Information shown
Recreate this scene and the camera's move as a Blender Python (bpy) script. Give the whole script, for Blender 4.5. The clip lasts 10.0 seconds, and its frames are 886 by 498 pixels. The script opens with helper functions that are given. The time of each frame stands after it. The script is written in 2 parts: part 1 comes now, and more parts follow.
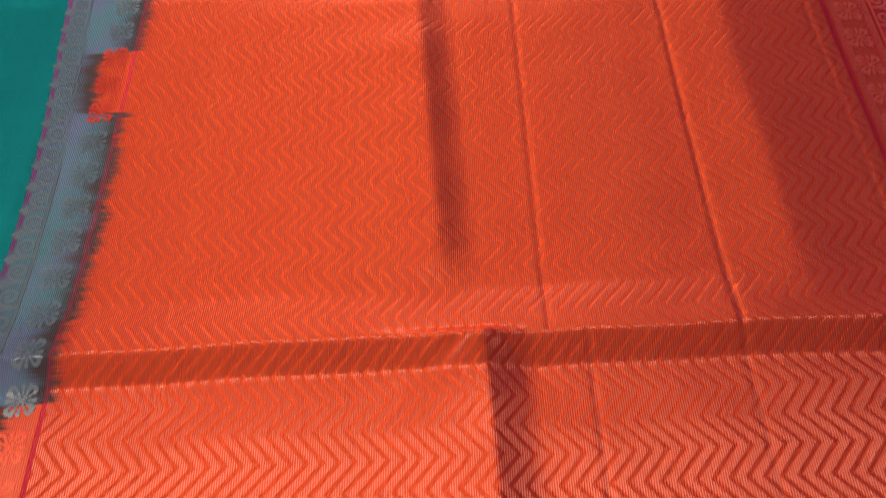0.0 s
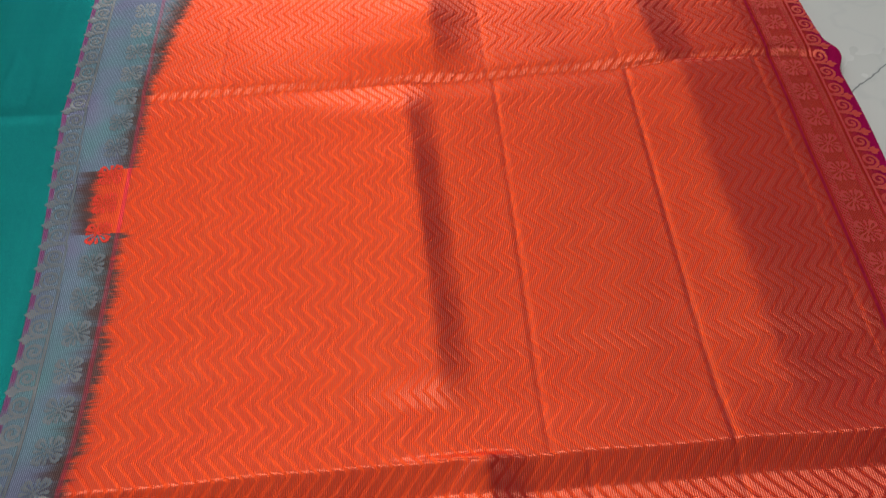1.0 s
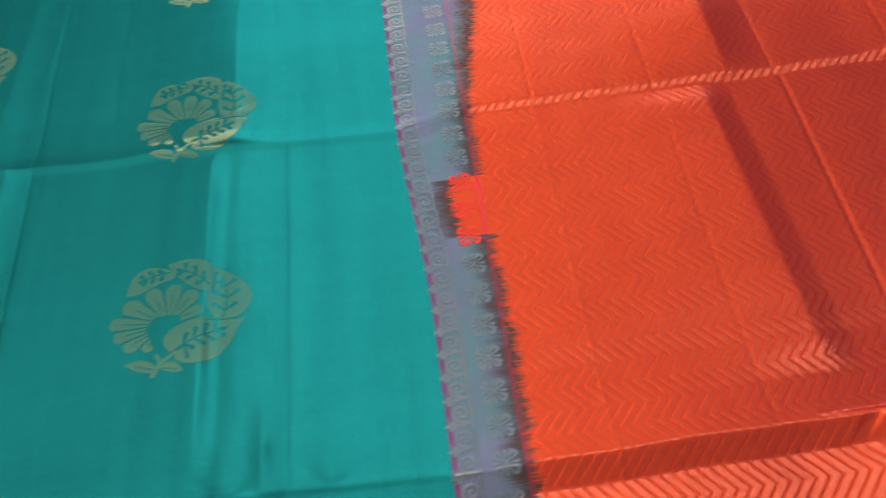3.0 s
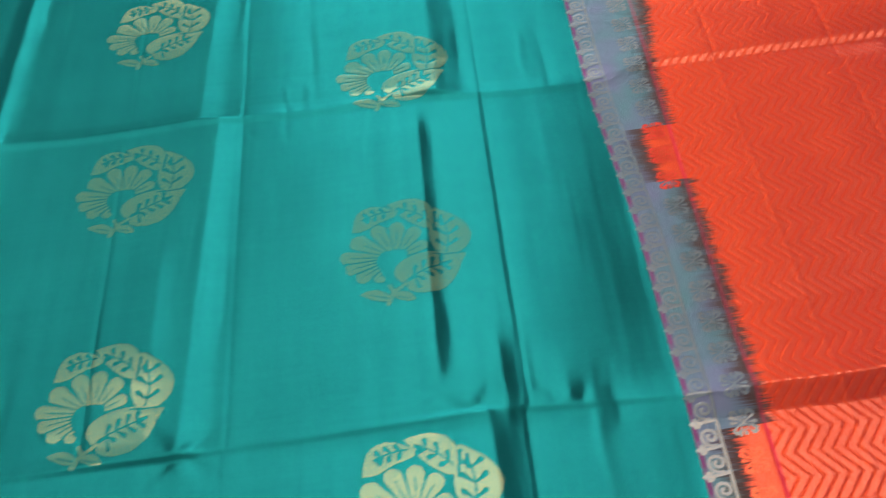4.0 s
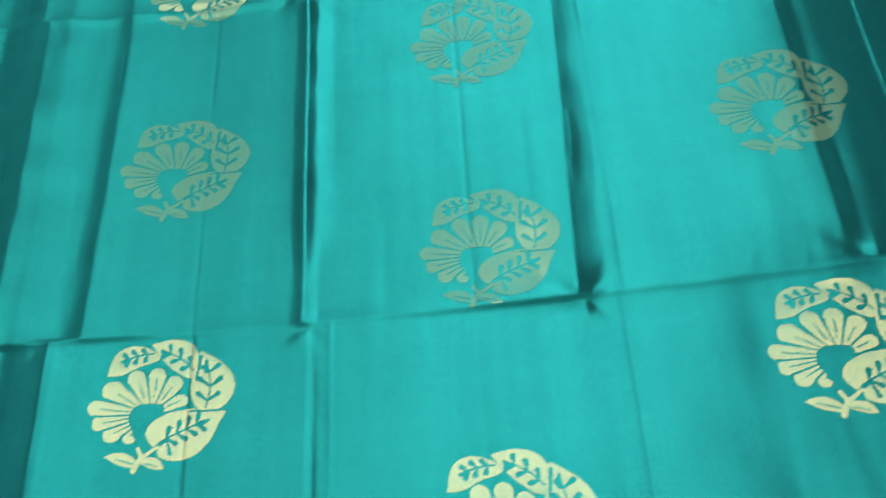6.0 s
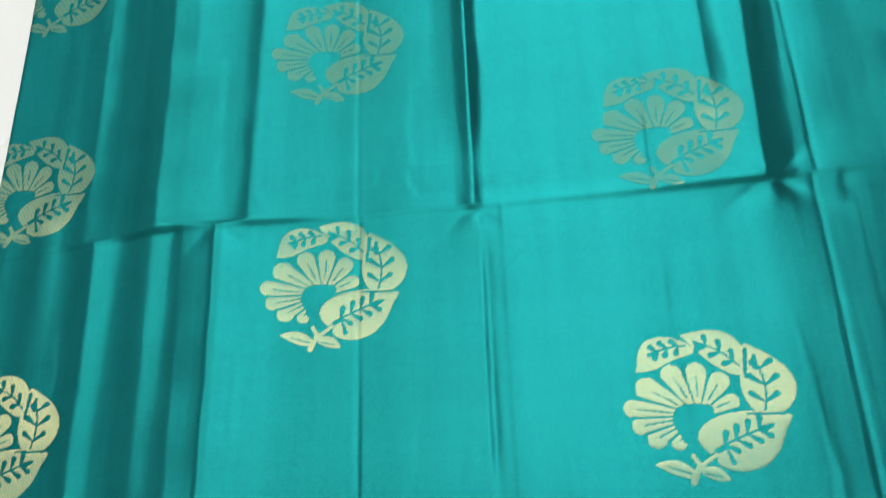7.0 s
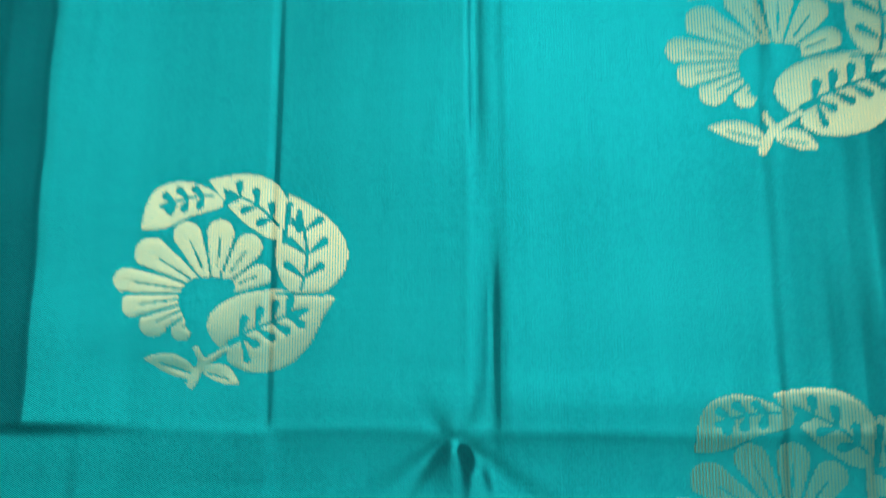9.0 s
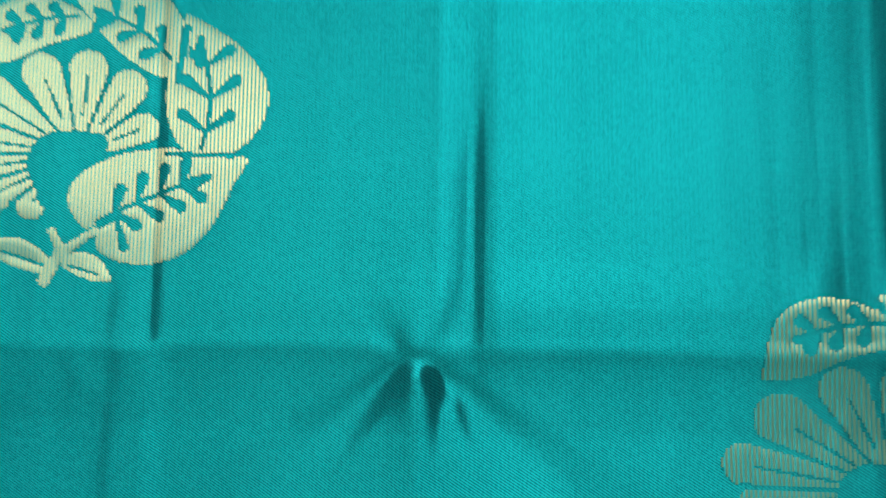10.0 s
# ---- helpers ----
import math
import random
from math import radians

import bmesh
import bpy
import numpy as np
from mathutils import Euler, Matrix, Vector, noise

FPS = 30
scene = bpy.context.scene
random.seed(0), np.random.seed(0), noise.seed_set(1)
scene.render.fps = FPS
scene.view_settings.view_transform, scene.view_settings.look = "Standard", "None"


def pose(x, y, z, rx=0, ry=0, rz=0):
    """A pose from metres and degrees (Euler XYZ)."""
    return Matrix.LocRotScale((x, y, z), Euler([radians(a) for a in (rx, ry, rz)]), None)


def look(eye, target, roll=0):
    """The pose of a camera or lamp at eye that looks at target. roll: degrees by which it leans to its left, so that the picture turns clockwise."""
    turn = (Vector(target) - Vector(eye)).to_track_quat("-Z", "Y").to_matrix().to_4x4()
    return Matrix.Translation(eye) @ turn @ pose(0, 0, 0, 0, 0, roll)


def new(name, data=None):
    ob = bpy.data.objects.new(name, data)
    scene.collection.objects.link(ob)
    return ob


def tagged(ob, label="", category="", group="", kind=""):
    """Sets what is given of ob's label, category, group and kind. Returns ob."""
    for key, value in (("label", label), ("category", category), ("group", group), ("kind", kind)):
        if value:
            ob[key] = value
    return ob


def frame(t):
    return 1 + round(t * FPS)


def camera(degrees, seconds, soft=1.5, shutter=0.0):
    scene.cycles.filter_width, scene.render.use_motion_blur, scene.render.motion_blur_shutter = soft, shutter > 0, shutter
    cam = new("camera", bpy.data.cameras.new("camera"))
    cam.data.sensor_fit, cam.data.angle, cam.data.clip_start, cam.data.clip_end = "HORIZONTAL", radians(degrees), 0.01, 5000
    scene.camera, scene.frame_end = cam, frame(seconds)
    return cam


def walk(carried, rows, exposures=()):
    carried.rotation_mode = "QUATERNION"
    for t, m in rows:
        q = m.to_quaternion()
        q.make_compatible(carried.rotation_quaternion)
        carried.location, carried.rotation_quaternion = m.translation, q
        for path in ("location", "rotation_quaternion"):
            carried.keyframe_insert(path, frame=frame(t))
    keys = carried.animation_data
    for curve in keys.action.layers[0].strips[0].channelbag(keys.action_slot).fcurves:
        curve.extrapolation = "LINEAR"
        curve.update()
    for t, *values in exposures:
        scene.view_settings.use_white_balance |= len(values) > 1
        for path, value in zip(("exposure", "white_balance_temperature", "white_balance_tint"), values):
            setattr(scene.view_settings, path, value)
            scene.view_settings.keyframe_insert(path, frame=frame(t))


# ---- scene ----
cam = camera(60.6, 10.0, soft=1.15, shutter=0.5)
PATH = [  # seconds, x, y, z, rx, ry, rz
    (0, 0.0002, 0.1369, 0.3725, 31.00, 2.04, -1.69),
    (0.5, -0.0012, 0.1649, 0.3920, 31.95, 1.50, -2.77),
    (1, -0.0108, 0.1747, 0.4102, 33.31, 1.16, -4.06),
    (1.5, -0.0295, 0.1746, 0.4262, 34.13, 1.06, -5.33),
    (2, -0.1092, 0.1774, 0.4533, 33.96, 1.24, -6.39),
    (2.2, -0.1464, 0.1811, 0.4545, 33.38, 1.37, -6.72),
    (3.3, -0.2950, 0.1577, 0.4822, 31.97, 3.80, -6.59),
    (3.5, -0.3312, 0.1491, 0.4874, 31.92, 3.44, -6.45),
    (4, -0.3916, 0.1388, 0.4976, 30.67, 4.50, -5.32),
    (4.5, -0.4574, 0.1326, 0.4992, 29.40, 5.29, -4.27),
    (5, -0.5178, 0.1238, 0.4967, 28.12, 6.04, -3.51),
    (5.2, -0.5439, 0.1194, 0.4951, 27.62, 6.27, -3.08),
    (6.3, -0.6797, 0.1070, 0.4837, 24.07, 5.88, -3.27),
    (6.5, -0.7022, 0.0946, 0.4770, 23.50, 7.13, -2.60),
    (7, -0.7411, 0.0891, 0.4732, 20.40, 8.25, -1.88),
    (7.5, -0.7516, 0.0774, 0.4547, 17.85, 8.88, -1.34),
    (8, -0.7426, 0.0631, 0.4302, 15.23, 9.10, -0.93),
    (8.5, -0.7448, 0.0426, 0.3732, 13.60, 8.11, -0.60),
    (9, -0.7478, 0.0266, 0.3038, 9.63, 7.78, -0.12),
    (9.5, -0.7524, 0.0105, 0.2504, 8.52, 6.71, 0.33),
    (10, -0.7550, 0.0103, 0.2101, 6.43, 6.15, 0.54),
]
walk(cam, [(t, pose(*p)) for t, *p in PATH],
     exposures=((0.0, -0.58, 6650, 10), (2.0, -0.48, 6700, 10), (3.5, -0.20, 6750, 10), (5.0, 0.36, 6850, 10), (6.5, 0.46, 6700, 10),
                (7.5, 0.32, 6450, 10), (8.5, 0.46, 6250, 10), (10.0, 0.44, 6200, 10)))
# place and strength of two added lights out of view, tuned to the cloth
LAMP_X, LAMP_Y, LAMP_L, LAMP_W, NORTH_FILL_W = -1.10, 0.70, 3.04, 45.0, 72.0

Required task
Quote every line word for word and keep the images out of the copy.

The response
Recreate this scene and the camera's move as a Blender Python (bpy) script. Give the whole script, for Blender 4.5. The clip lasts 10.0 seconds, and its frames are 886 by 498 pixels. The script opens with helper functions that are given. The time of each frame stands after it. The script is written in 2 parts: part 1 comes now, and more parts follow.
0.0 s
1.0 s
3.0 s
4.0 s
6.0 s
7.0 s
9.0 s
10.0 s
# ---- helpers ----
import math
import random
from math import radians

import bmesh
import bpy
import numpy as np
from mathutils import Euler, Matrix, Vector, noise

FPS = 30
scene = bpy.context.scene
random.seed(0), np.random.seed(0), noise.seed_set(1)
scene.render.fps = FPS
scene.view_settings.view_transform, scene.view_settings.look = "Standard", "None"


def pose(x, y, z, rx=0, ry=0, rz=0):
    """A pose from metres and degrees (Euler XYZ)."""
    return Matrix.LocRotScale((x, y, z), Euler([radians(a) for a in (rx, ry, rz)]), None)


def look(eye, target, roll=0):
    """The pose of a camera or lamp at eye that looks at target. roll: degrees by which it leans to its left, so that the picture turns clockwise."""
    turn = (Vector(target) - Vector(eye)).to_track_quat("-Z", "Y").to_matrix().to_4x4()
    return Matrix.Translation(eye) @ turn @ pose(0, 0, 0, 0, 0, roll)


def new(name, data=None):
    ob = bpy.data.objects.new(name, data)
    scene.collection.objects.link(ob)
    return ob


def tagged(ob, label="", category="", group="", kind=""):
    """Sets what is given of ob's label, category, group and kind. Returns ob."""
    for key, value in (("label", label), ("category", category), ("group", group), ("kind", kind)):
        if value:
            ob[key] = value
    return ob


def frame(t):
    return 1 + round(t * FPS)


def camera(degrees, seconds, soft=1.5, shutter=0.0):
    scene.cycles.filter_width, scene.render.use_motion_blur, scene.render.motion_blur_shutter = soft, shutter > 0, shutter
    cam = new("camera", bpy.data.cameras.new("camera"))
    cam.data.sensor_fit, cam.data.angle, cam.data.clip_start, cam.data.clip_end = "HORIZONTAL", radians(degrees), 0.01, 5000
    scene.camera, scene.frame_end = cam, frame(seconds)
    return cam


def walk(carried, rows, exposures=()):
    carried.rotation_mode = "QUATERNION"
    for t, m in rows:
        q = m.to_quaternion()
        q.make_compatible(carried.rotation_quaternion)
        carried.location, carried.rotation_quaternion = m.translation, q
        for path in ("location", "rotation_quaternion"):
            carried.keyframe_insert(path, frame=frame(t))
    keys = carried.animation_data
    for curve in keys.action.layers[0].strips[0].channelbag(keys.action_slot).fcurves:
        curve.extrapolation = "LINEAR"
        curve.update()
    for t, *values in exposures:
        scene.view_settings.use_white_balance |= len(values) > 1
        for path, value in zip(("exposure", "white_balance_temperature", "white_balance_tint"), values):
            setattr(scene.view_settings, path, value)
            scene.view_settings.keyframe_insert(path, frame=frame(t))


# ---- scene ----
cam = camera(60.6, 10.0, soft=1.15, shutter=0.5)
PATH = [  # seconds, x, y, z, rx, ry, rz
    (0, 0.0002, 0.1369, 0.3725, 31.00, 2.04, -1.69),
    (0.5, -0.0012, 0.1649, 0.3920, 31.95, 1.50, -2.77),
    (1, -0.0108, 0.1747, 0.4102, 33.31, 1.16, -4.06),
    (1.5, -0.0295, 0.1746, 0.4262, 34.13, 1.06, -5.33),
    (2, -0.1092, 0.1774, 0.4533, 33.96, 1.24, -6.39),
    (2.2, -0.1464, 0.1811, 0.4545, 33.38, 1.37, -6.72),
    (3.3, -0.2950, 0.1577, 0.4822, 31.97, 3.80, -6.59),
    (3.5, -0.3312, 0.1491, 0.4874, 31.92, 3.44, -6.45),
    (4, -0.3916, 0.1388, 0.4976, 30.67, 4.50, -5.32),
    (4.5, -0.4574, 0.1326, 0.4992, 29.40, 5.29, -4.27),
    (5, -0.5178, 0.1238, 0.4967, 28.12, 6.04, -3.51),
    (5.2, -0.5439, 0.1194, 0.4951, 27.62, 6.27, -3.08),
    (6.3, -0.6797, 0.1070, 0.4837, 24.07, 5.88, -3.27),
    (6.5, -0.7022, 0.0946, 0.4770, 23.50, 7.13, -2.60),
    (7, -0.7411, 0.0891, 0.4732, 20.40, 8.25, -1.88),
    (7.5, -0.7516, 0.0774, 0.4547, 17.85, 8.88, -1.34),
    (8, -0.7426, 0.0631, 0.4302, 15.23, 9.10, -0.93),
    (8.5, -0.7448, 0.0426, 0.3732, 13.60, 8.11, -0.60),
    (9, -0.7478, 0.0266, 0.3038, 9.63, 7.78, -0.12),
    (9.5, -0.7524, 0.0105, 0.2504, 8.52, 6.71, 0.33),
    (10, -0.7550, 0.0103, 0.2101, 6.43, 6.15, 0.54),
]
walk(cam, [(t, pose(*p)) for t, *p in PATH],
     exposures=((0.0, -0.58, 6650, 10), (2.0, -0.48, 6700, 10), (3.5, -0.20, 6750, 10), (5.0, 0.36, 6850, 10), (6.5, 0.46, 6700, 10),
                (7.5, 0.32, 6450, 10), (8.5, 0.46, 6250, 10), (10.0, 0.44, 6200, 10)))
# place and strength of two added lights out of view, tuned to the cloth
LAMP_X, LAMP_Y, LAMP_L, LAMP_W, NORTH_FILL_W = -1.10, 0.70, 3.04, 45.0, 72.0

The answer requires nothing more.